Thanks Ember, how do you determine what columns currently have statistics collected on them. We have “Help stats tablename” in teradata, is there anything similar in db2. I’m accessing db2 from TSO
In DB2, we generally go with all columns. I don’t have the sql off the top of my head, but I think you’d be able to see if only specific columns have distribution stats by querying sysstat.columns. A powerful strategy can also be to gather statistics on columns that are frequently queried together or joined on together and have correlations of some sort. See https://www.ibm.com/developerworks/data/library/techarticle/dm-0612kapoor/ for information on how to see if that has been done.
Hi Ember – can I get your opinion? Would you do runstats on tables that don’t get any data inserted or updated to them?

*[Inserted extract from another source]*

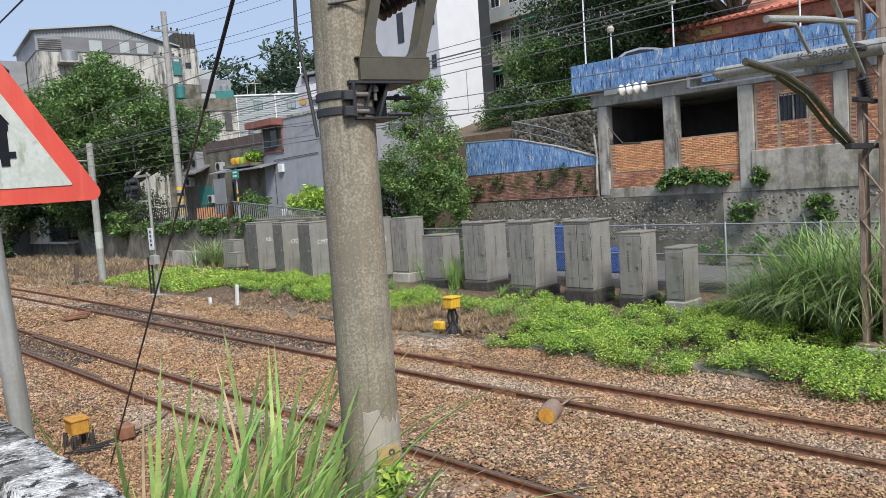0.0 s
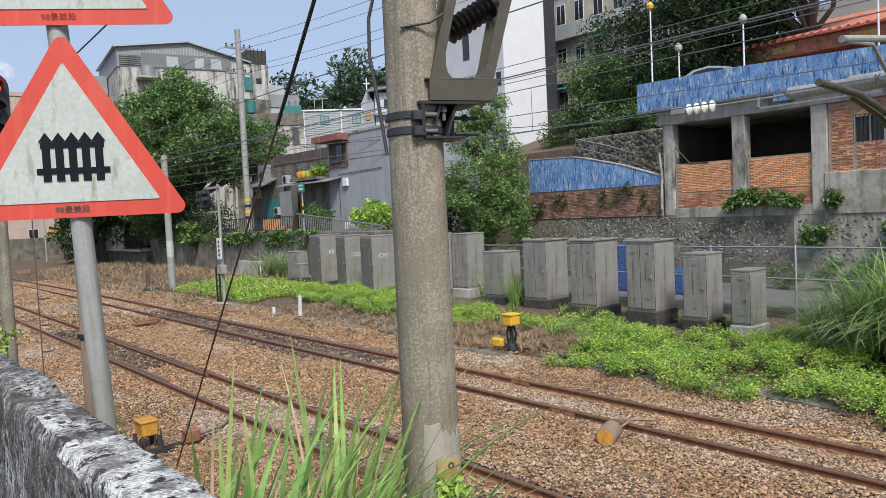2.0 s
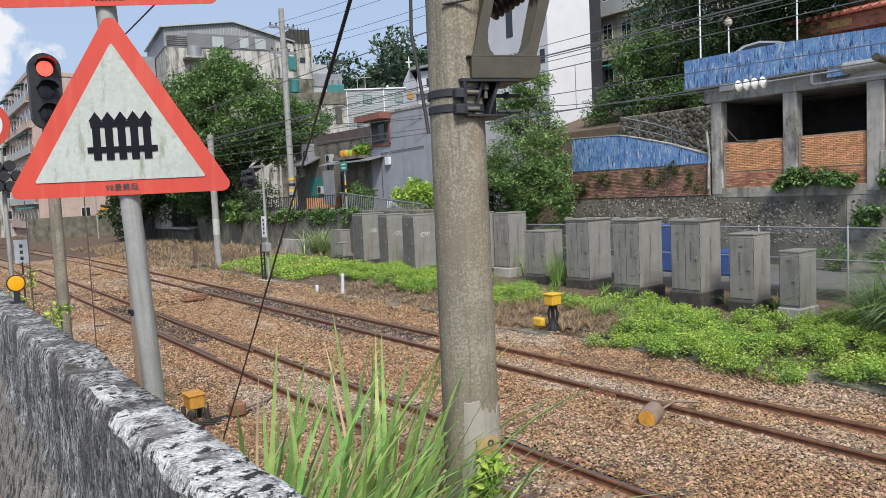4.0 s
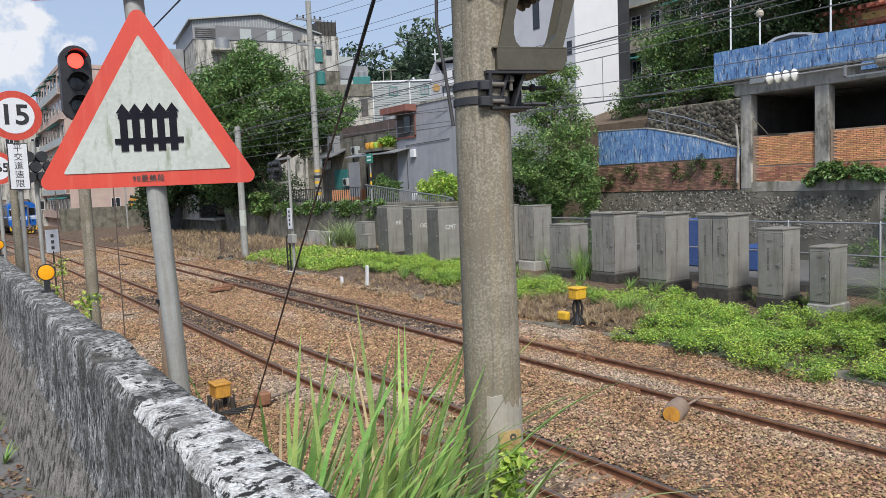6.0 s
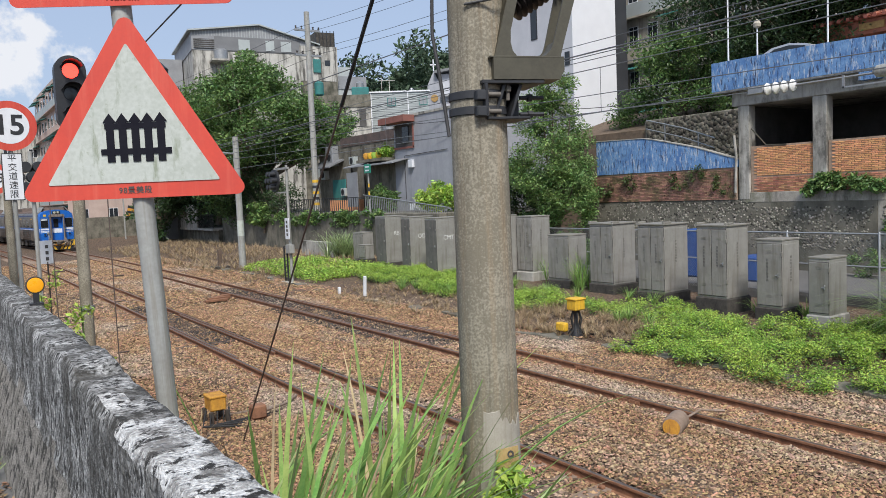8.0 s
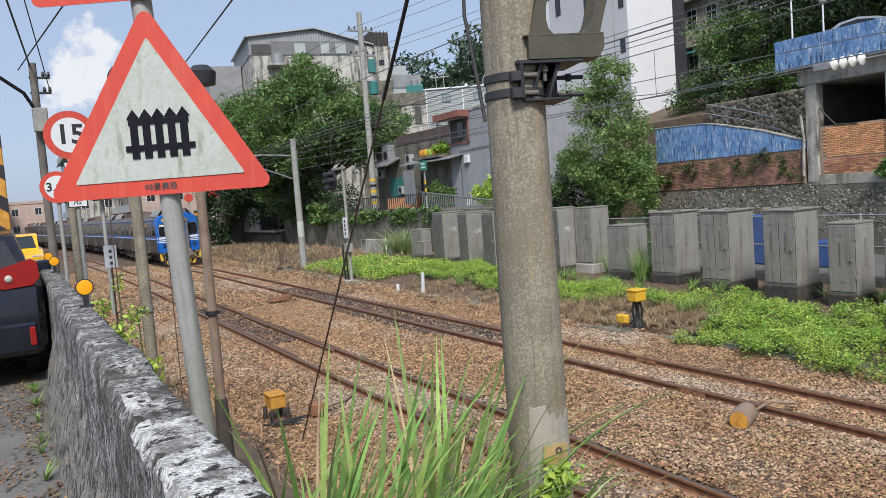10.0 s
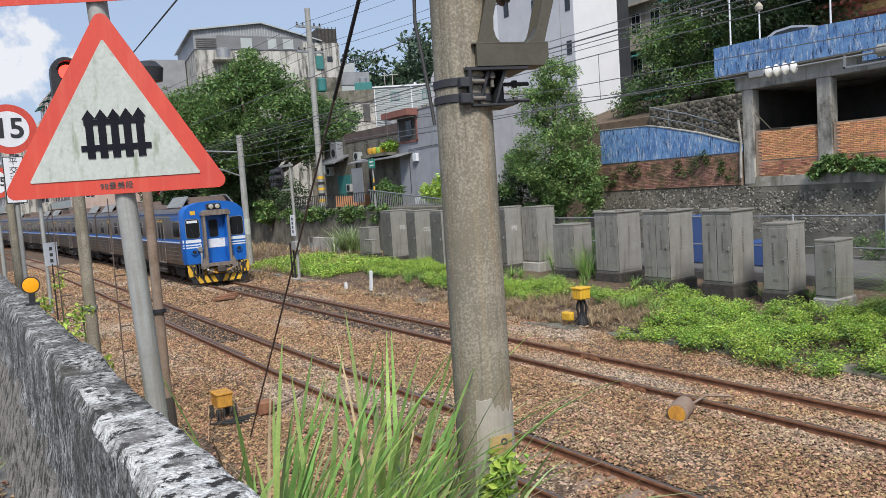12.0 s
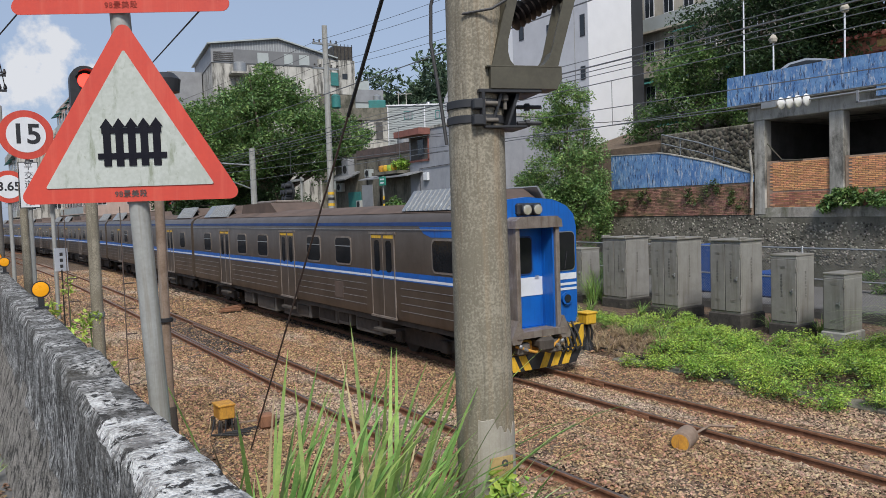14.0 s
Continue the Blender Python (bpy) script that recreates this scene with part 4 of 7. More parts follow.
    part("number_patch", Geo().box(-1.02, -0.80, -0.008, 0.004, 3.22, 3.40), M_YELLOW, t, "small yellow notice", smooth=0)
    part("hose_reel", Geo().tube([(-0.72, -0.04, 1.5), (-0.70, -0.10, 1.3), (-0.74, -0.12, 1.0), (-0.70, -0.14, 0.6)], 0.03, 8).lathe([(0.10, -0.12), (0.12, -0.08), (0.12, 0.0)], 16, (-0.74, -0.02, 1.66), "y"), M_STEEL, t, "pale jumper cable and lamp")
    part("guard_plate", Geo().box(-0.72, 0.72, -0.06, -0.03, 0.46, 0.70, 0.01), M_RUSTYEL, t, "rusty yellow guard plate")
    for s in (-1, 1):
        part("air_cock", Geo().lathe([(0.03, -0.42), (0.045, -0.36), (0.03, -0.2)], 10, (s * 0.42, 0, 0.62), "y").lathe([(0.02, -0.4), (0.05, -0.38), (0.02, -0.34)], 10, (s * 0.55, 0, 0.7), "y"), M_STEEL, t, "pale air cock")
    part("jumper_pipe", Geo().tube([(-0.72, -0.03, 1.92), (-0.68, -0.06, 1.86), (-0.68, -0.06, 1.55), (-0.70, -0.07, 1.1)], 0.022, 8), M_TWHITE, t, "white painted jumper pipe")
    for s in (-1, 1):
        part("corner_plate", Geo().prism([(s * 1.36, 0.98), (s * 1.30, 0.5), (s * 0.98, 0.48), (s * 1.0, 0.95)], -0.04, -0.02), M_YELLOW, t, "yellow corner plate", smooth=0)
        part("corner_stripe", Geo().prism([(s * 1.34, 0.80), (s * 1.31, 0.58), (s * 1.0, 0.72), (s * 1.0, 0.92)], -0.046, -0.041), M_BLACK, t, "black stripe", smooth=0)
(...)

Is there any value in performing runstats on tables that are only ever read from?
The only value in NOT doing runstats on them is that you save the time and CPU cycles required. If you can reliably define such tables and have a regular (annual?) check to verify they’re still being as static as you think they are, I’m just fine with skipping runstats on them.
There are three potential problems in not doing runstats on them. First usage patterns may change and you may not be aware of the change. Second, you can’t use stock runstats scripts unless they have an option for an exception list. I have written these scripts with an exception list in the past, but I’ve also written them without that option. Third, if you (or a consultant or vendor) run a query to evaluate runstats within the database, you or they might mistakenly feel something is being missed. Those are mostly minor annoyances. I have excepted tables in the right set of circumstances in the past, but I don’t go looking for opportunities to except tables.